Skip the pictures. Copy all the rest of the records down exactly.

+===+

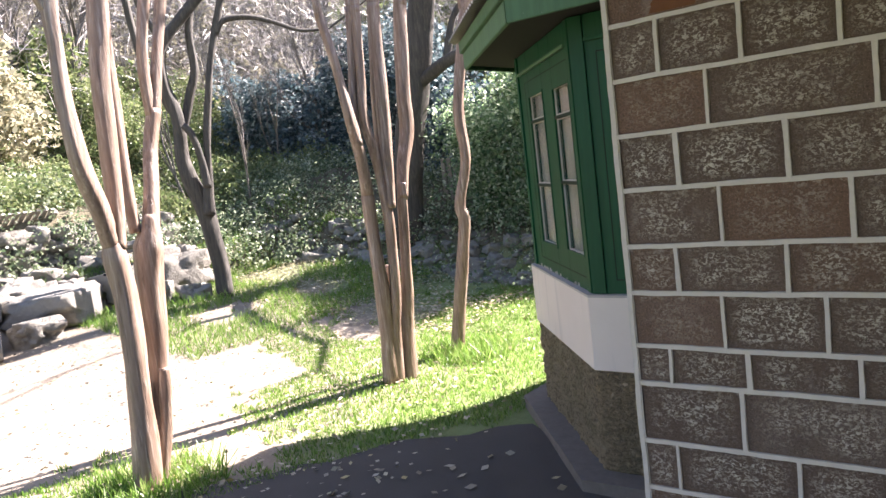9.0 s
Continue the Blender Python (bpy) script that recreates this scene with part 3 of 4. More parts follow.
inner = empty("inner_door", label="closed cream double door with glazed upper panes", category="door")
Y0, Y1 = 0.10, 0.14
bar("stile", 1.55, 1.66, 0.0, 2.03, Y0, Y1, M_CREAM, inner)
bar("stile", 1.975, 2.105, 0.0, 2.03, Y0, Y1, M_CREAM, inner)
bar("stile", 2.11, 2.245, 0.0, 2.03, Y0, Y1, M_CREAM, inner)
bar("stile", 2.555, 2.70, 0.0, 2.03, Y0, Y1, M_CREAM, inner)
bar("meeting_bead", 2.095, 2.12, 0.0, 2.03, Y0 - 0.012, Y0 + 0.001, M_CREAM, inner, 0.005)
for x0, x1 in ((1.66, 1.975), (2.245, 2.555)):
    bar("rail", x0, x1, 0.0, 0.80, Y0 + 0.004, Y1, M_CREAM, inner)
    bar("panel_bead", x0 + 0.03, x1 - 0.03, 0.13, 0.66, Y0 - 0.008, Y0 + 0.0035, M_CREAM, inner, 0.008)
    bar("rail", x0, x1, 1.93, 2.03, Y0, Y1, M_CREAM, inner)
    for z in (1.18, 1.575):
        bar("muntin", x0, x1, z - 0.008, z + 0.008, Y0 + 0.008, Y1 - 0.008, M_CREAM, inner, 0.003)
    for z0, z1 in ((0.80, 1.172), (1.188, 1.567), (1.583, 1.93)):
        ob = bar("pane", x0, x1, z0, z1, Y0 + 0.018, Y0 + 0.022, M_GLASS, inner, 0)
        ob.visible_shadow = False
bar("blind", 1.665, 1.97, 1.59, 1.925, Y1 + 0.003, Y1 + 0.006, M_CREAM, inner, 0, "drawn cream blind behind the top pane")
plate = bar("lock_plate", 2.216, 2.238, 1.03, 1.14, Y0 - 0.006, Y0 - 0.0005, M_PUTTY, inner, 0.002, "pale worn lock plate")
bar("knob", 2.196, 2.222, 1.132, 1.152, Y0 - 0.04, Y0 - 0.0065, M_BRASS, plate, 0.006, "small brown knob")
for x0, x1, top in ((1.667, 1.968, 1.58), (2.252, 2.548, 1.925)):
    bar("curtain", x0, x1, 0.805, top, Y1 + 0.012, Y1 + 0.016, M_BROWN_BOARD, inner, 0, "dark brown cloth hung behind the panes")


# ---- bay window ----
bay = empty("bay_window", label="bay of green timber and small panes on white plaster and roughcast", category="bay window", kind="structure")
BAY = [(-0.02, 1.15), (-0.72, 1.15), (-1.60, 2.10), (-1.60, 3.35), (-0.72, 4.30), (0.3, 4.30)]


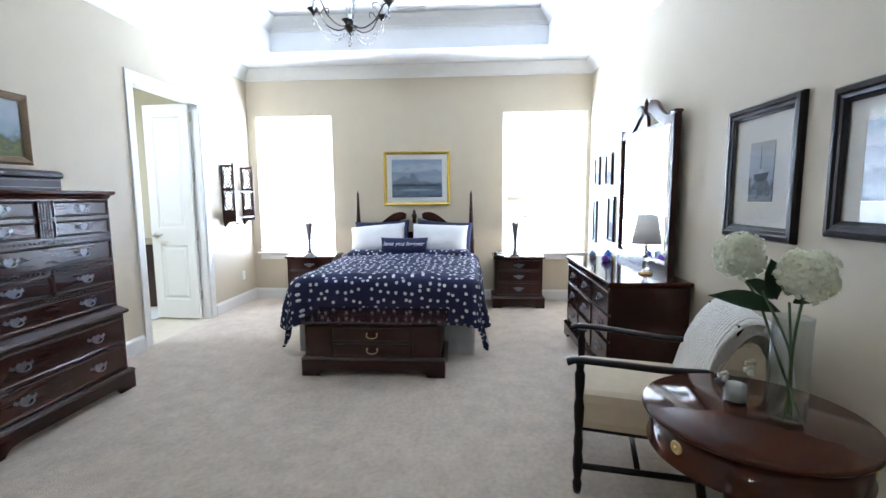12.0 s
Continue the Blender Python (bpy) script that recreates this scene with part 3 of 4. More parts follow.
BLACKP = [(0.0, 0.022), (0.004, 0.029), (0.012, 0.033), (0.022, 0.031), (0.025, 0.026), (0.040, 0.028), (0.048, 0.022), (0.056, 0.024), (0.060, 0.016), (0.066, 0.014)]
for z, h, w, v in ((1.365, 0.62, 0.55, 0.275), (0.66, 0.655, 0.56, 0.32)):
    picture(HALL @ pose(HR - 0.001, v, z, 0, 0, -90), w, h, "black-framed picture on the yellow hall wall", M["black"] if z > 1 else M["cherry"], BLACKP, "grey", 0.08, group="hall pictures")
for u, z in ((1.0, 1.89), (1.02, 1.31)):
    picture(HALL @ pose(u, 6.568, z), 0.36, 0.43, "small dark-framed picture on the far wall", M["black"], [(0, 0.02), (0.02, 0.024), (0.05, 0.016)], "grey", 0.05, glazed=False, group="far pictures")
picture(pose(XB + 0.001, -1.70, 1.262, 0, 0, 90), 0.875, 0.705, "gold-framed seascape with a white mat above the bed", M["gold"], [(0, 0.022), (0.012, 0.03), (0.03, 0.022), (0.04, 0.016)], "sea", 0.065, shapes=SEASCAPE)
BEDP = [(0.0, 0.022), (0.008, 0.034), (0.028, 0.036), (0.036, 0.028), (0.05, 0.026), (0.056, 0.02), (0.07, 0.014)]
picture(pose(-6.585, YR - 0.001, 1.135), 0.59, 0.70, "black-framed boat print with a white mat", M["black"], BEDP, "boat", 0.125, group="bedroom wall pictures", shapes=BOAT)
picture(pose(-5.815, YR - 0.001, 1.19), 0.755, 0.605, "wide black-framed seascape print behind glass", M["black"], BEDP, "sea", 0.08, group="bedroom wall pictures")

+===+

#### Correct result:
9.0 s
Continue the Blender Python (bpy) script that recreates this scene with part 3 of 4. More parts follow.
inner = empty("inner_door", label="closed cream double door with glazed upper panes", category="door")
Y0, Y1 = 0.10, 0.14
bar("stile", 1.55, 1.66, 0.0, 2.03, Y0, Y1, M_CREAM, inner)
bar("stile", 1.975, 2.105, 0.0, 2.03, Y0, Y1, M_CREAM, inner)
bar("stile", 2.11, 2.245, 0.0, 2.03, Y0, Y1, M_CREAM, inner)
bar("stile", 2.555, 2.70, 0.0, 2.03, Y0, Y1, M_CREAM, inner)
bar("meeting_bead", 2.095, 2.12, 0.0, 2.03, Y0 - 0.012, Y0 + 0.001, M_CREAM, inner, 0.005)
for x0, x1 in ((1.66, 1.975), (2.245, 2.555)):
    bar("rail", x0, x1, 0.0, 0.80, Y0 + 0.004, Y1, M_CREAM, inner)
    bar("panel_bead", x0 + 0.03, x1 - 0.03, 0.13, 0.66, Y0 - 0.008, Y0 + 0.0035, M_CREAM, inner, 0.008)
    bar("rail", x0, x1, 1.93, 2.03, Y0, Y1, M_CREAM, inner)
    for z in (1.18, 1.575):
        bar("muntin", x0, x1, z - 0.008, z + 0.008, Y0 + 0.008, Y1 - 0.008, M_CREAM, inner, 0.003)
    for z0, z1 in ((0.80, 1.172), (1.188, 1.567), (1.583, 1.93)):
        ob = bar("pane", x0, x1, z0, z1, Y0 + 0.018, Y0 + 0.022, M_GLASS, inner, 0)
        ob.visible_shadow = False
bar("blind", 1.665, 1.97, 1.59, 1.925, Y1 + 0.003, Y1 + 0.006, M_CREAM, inner, 0, "drawn cream blind behind the top pane")
plate = bar("lock_plate", 2.216, 2.238, 1.03, 1.14, Y0 - 0.006, Y0 - 0.0005, M_PUTTY, inner, 0.002, "pale worn lock plate")
bar("knob", 2.196, 2.222, 1.132, 1.152, Y0 - 0.04, Y0 - 0.0065, M_BRASS, plate, 0.006, "small brown knob")
for x0, x1, top in ((1.667, 1.968, 1.58), (2.252, 2.548, 1.925)):
    bar("curtain", x0, x1, 0.805, top, Y1 + 0.012, Y1 + 0.016, M_BROWN_BOARD, inner, 0, "dark brown cloth hung behind the panes")


# ---- bay window ----
bay = empty("bay_window", label="bay of green timber and small panes on white plaster and roughcast", category="bay window", kind="structure")
BAY = [(-0.02, 1.15), (-0.72, 1.15), (-1.60, 2.10), (-1.60, 3.35), (-0.72, 4.30), (0.3, 4.30)]


12.0 s
Continue the Blender Python (bpy) script that recreates this scene with part 3 of 4. More parts follow.
BLACKP = [(0.0, 0.022), (0.004, 0.029), (0.012, 0.033), (0.022, 0.031), (0.025, 0.026), (0.040, 0.028), (0.048, 0.022), (0.056, 0.024), (0.060, 0.016), (0.066, 0.014)]
for z, h, w, v in ((1.365, 0.62, 0.55, 0.275), (0.66, 0.655, 0.56, 0.32)):
    picture(HALL @ pose(HR - 0.001, v, z, 0, 0, -90), w, h, "black-framed picture on the yellow hall wall", M["black"] if z > 1 else M["cherry"], BLACKP, "grey", 0.08, group="hall pictures")
for u, z in ((1.0, 1.89), (1.02, 1.31)):
    picture(HALL @ pose(u, 6.568, z), 0.36, 0.43, "small dark-framed picture on the far wall", M["black"], [(0, 0.02), (0.02, 0.024), (0.05, 0.016)], "grey", 0.05, glazed=False, group="far pictures")
picture(pose(XB + 0.001, -1.70, 1.262, 0, 0, 90), 0.875, 0.705, "gold-framed seascape with a white mat above the bed", M["gold"], [(0, 0.022), (0.012, 0.03), (0.03, 0.022), (0.04, 0.016)], "sea", 0.065, shapes=SEASCAPE)
BEDP = [(0.0, 0.022), (0.008, 0.034), (0.028, 0.036), (0.036, 0.028), (0.05, 0.026), (0.056, 0.02), (0.07, 0.014)]
picture(pose(-6.585, YR - 0.001, 1.135), 0.59, 0.70, "black-framed boat print with a white mat", M["black"], BEDP, "boat", 0.125, group="bedroom wall pictures", shapes=BOAT)
picture(pose(-5.815, YR - 0.001, 1.19), 0.755, 0.605, "wide black-framed seascape print behind glass", M["black"], BEDP, "sea", 0.08, group="bedroom wall pictures")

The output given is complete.